Come sempre il disvelamento della bugia e dell’inganno è casuale, improvviso ed incrina il rapporto per farlo maturare, stimolando un momento di riflessione. L’orgoglio genitoriale prevale sul resto, soprattutto su quello di avere una figlia brillante avvocato. E poi anche i genitori erano stati scoraggiati da tutti a sposarsi - e con queste premesse il piano “diabolico” non poteva reggere a lungo. L’atmosfera si fa gradualmente più sentimentale, se non propriamente romantica: la ex coppia ricorda i luoghi cari del passato, e ci si può ritenere fortunati del fatto che almeno al riavvicinamento segua una risata, un po’ di imbarazzo e la frase “Ma siamo matti? Non funzionerebbe!”. Del resto lo scarto romantico risulta poco credibile, viste le premesse e la poca convinzione generale dimostrata.
Insomma, è chiaro che il punto forte del film non è l’imprevedibilità. Ci sono punti forti?

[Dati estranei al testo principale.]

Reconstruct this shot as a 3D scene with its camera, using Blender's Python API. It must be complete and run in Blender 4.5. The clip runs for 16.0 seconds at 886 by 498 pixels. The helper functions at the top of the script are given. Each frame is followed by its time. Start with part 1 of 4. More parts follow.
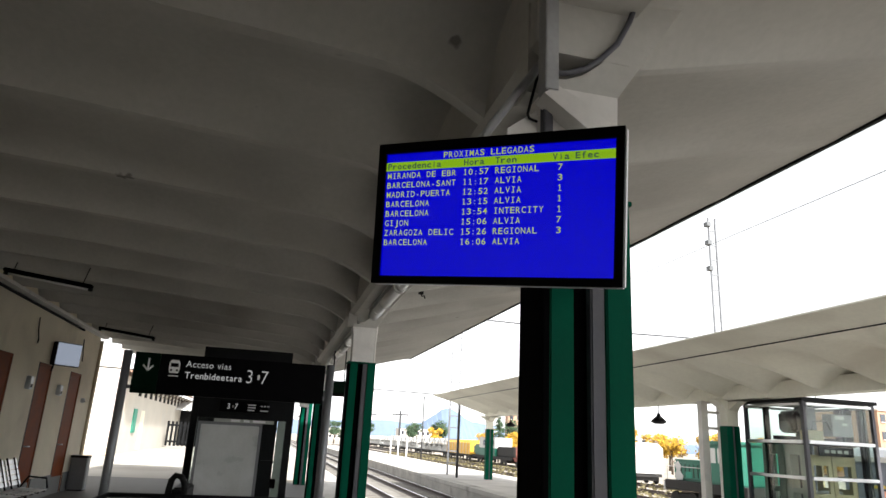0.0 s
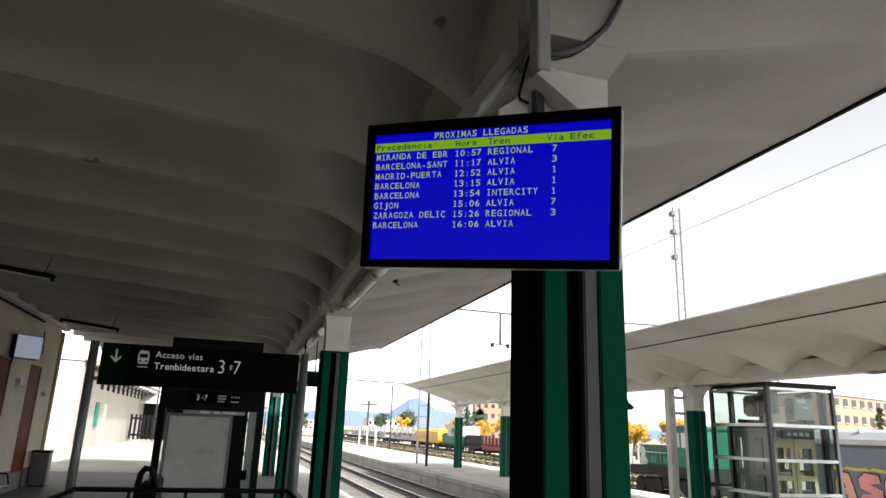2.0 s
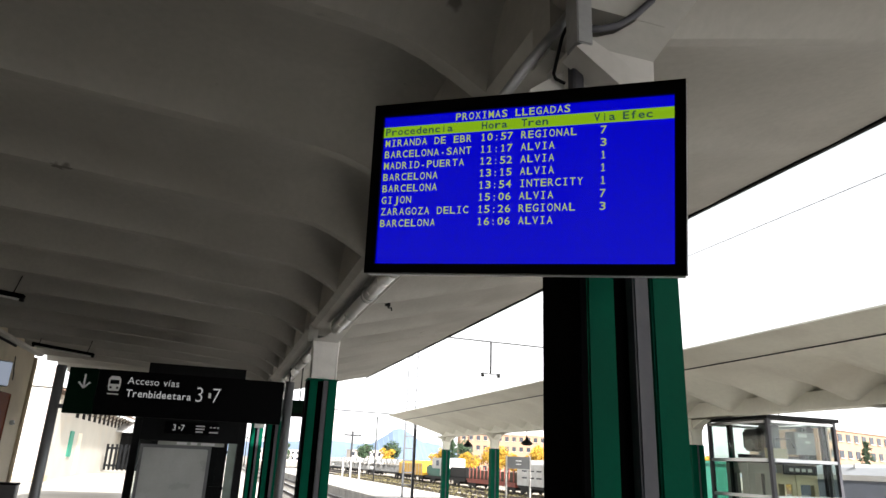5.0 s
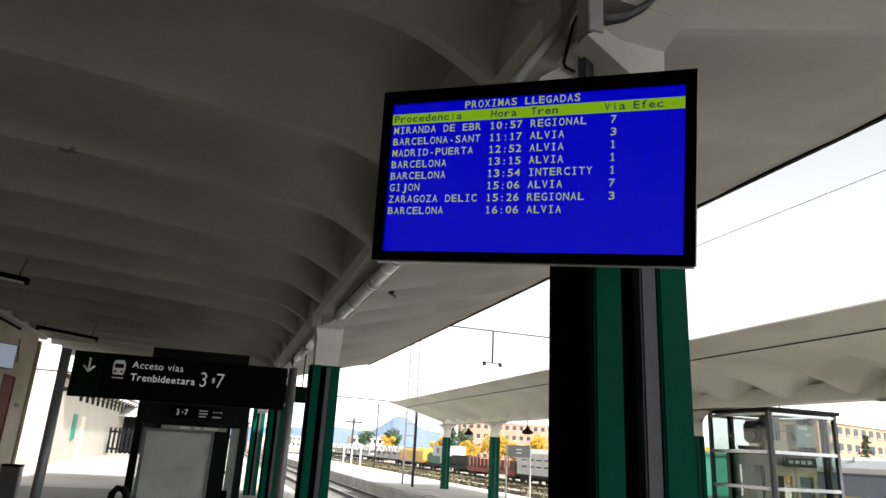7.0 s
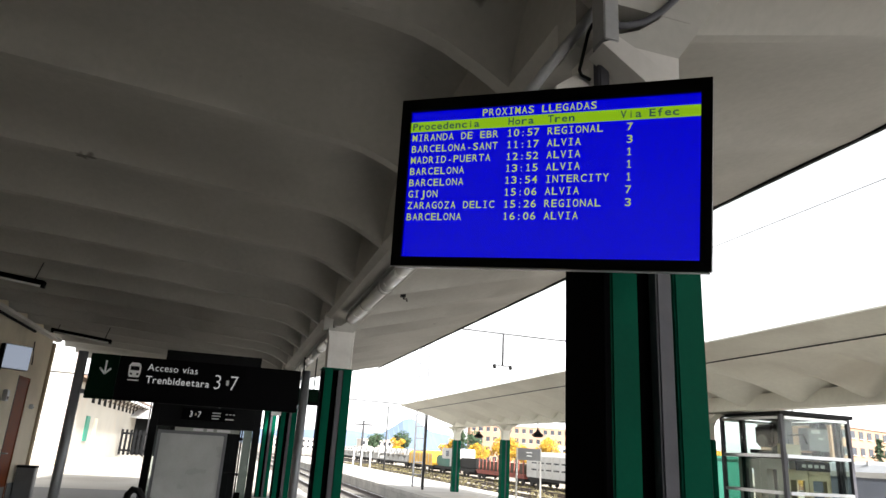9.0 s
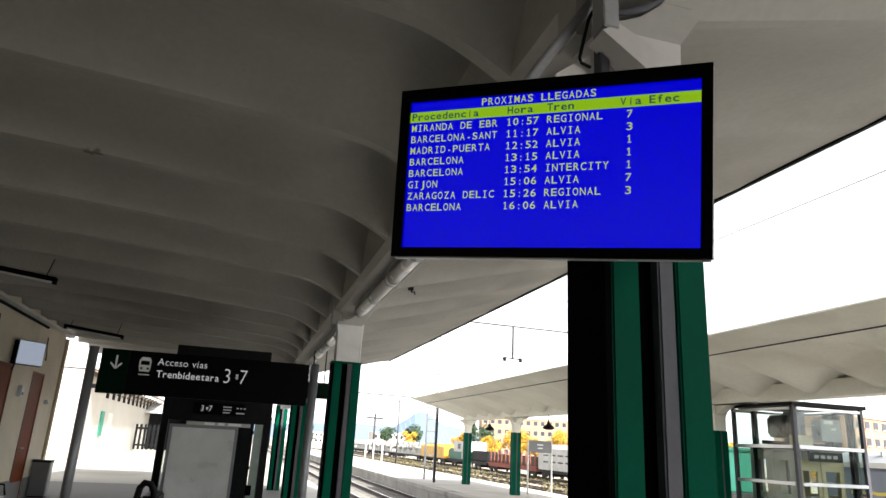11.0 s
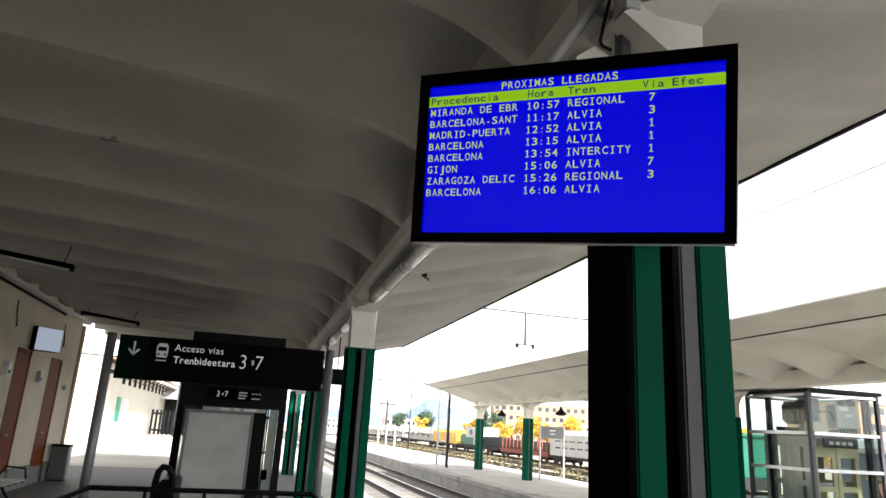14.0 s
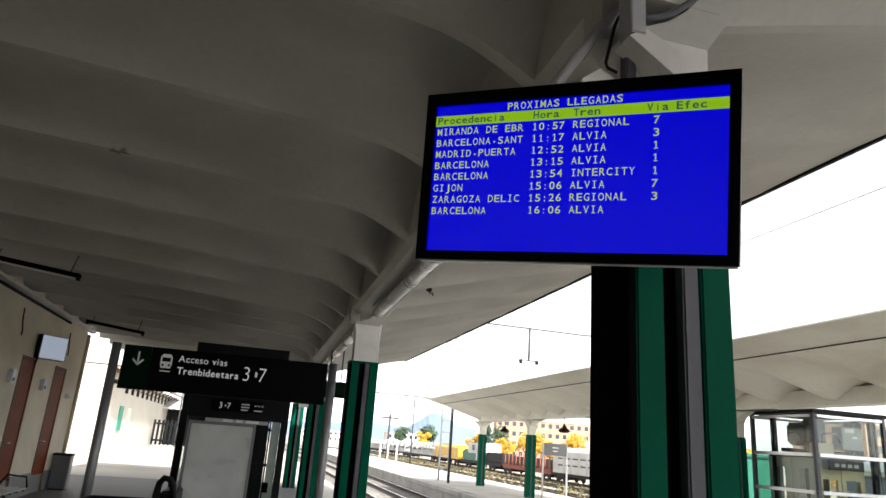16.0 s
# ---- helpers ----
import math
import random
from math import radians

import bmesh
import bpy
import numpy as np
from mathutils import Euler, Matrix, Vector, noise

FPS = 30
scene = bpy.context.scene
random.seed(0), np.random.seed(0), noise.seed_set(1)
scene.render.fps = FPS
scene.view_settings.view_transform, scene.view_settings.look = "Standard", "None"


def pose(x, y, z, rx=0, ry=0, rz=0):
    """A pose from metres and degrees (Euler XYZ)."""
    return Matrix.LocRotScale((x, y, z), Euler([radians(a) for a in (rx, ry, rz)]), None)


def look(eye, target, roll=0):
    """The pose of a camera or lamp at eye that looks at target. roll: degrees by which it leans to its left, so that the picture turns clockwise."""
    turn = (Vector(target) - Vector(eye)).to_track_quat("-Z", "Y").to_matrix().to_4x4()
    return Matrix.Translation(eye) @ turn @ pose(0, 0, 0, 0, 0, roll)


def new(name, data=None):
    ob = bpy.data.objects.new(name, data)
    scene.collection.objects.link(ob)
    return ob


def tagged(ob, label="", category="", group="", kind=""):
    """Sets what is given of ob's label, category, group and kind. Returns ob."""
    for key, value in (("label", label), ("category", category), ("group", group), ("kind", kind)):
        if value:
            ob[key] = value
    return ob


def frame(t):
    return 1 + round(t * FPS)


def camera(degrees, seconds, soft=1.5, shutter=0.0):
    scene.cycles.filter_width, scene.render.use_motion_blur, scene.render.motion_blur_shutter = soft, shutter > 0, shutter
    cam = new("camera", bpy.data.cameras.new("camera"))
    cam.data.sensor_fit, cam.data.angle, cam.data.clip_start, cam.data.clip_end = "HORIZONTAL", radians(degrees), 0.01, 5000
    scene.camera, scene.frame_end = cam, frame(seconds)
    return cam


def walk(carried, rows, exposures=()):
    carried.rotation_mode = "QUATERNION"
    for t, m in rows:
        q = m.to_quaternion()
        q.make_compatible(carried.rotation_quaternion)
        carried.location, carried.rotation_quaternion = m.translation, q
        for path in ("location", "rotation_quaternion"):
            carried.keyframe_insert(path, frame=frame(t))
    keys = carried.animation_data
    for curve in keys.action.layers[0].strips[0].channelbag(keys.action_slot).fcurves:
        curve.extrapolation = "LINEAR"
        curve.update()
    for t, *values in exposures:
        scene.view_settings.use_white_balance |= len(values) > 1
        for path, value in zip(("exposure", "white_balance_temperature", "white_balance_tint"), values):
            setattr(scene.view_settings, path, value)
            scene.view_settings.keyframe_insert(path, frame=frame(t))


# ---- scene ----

I temi portanti – il rapporto tra genitori e figli che crescono e fanno le loro scelte, i rapporti di coppia che naufragano per le difficoltà della vita e lasciano rimpianti e rancori (recuperabili quasi esclusivamente in questo genere di film) – sono sfiorati e nulla più. C’è un tocco di esotismo, una critica implicita allo stile di vita americano delle grandi città e le grandi carriere.
Siamo lontani da Scandalo a Philadelphia e La signora del venerdì. Serviva almeno qualche idea comica, persino nella forma semplice di un riuscito tormentone che attraversasse la pellicola creando familiarità e sorrisi. Ed occorreva montare con più efficacia la tensione verso una possibile riconciliazione. L’equilibrio tra tranelli, leggerezza e sentimenti c’è, ma, pur nell’intreccio basico, avrebbe dovuto far più ridere, mentre ci si deve accontentare del morso del delfino, del morso del serpente e di una testata sul naso.
Allo spettatore che ha scelto il titolo per i nomi degli interpreti resta quel che aveva all’inizio: tanta simpatia, il piacere di ritrovarli, smorzato però dalle aspettative deluse di trovare qualcosa in più.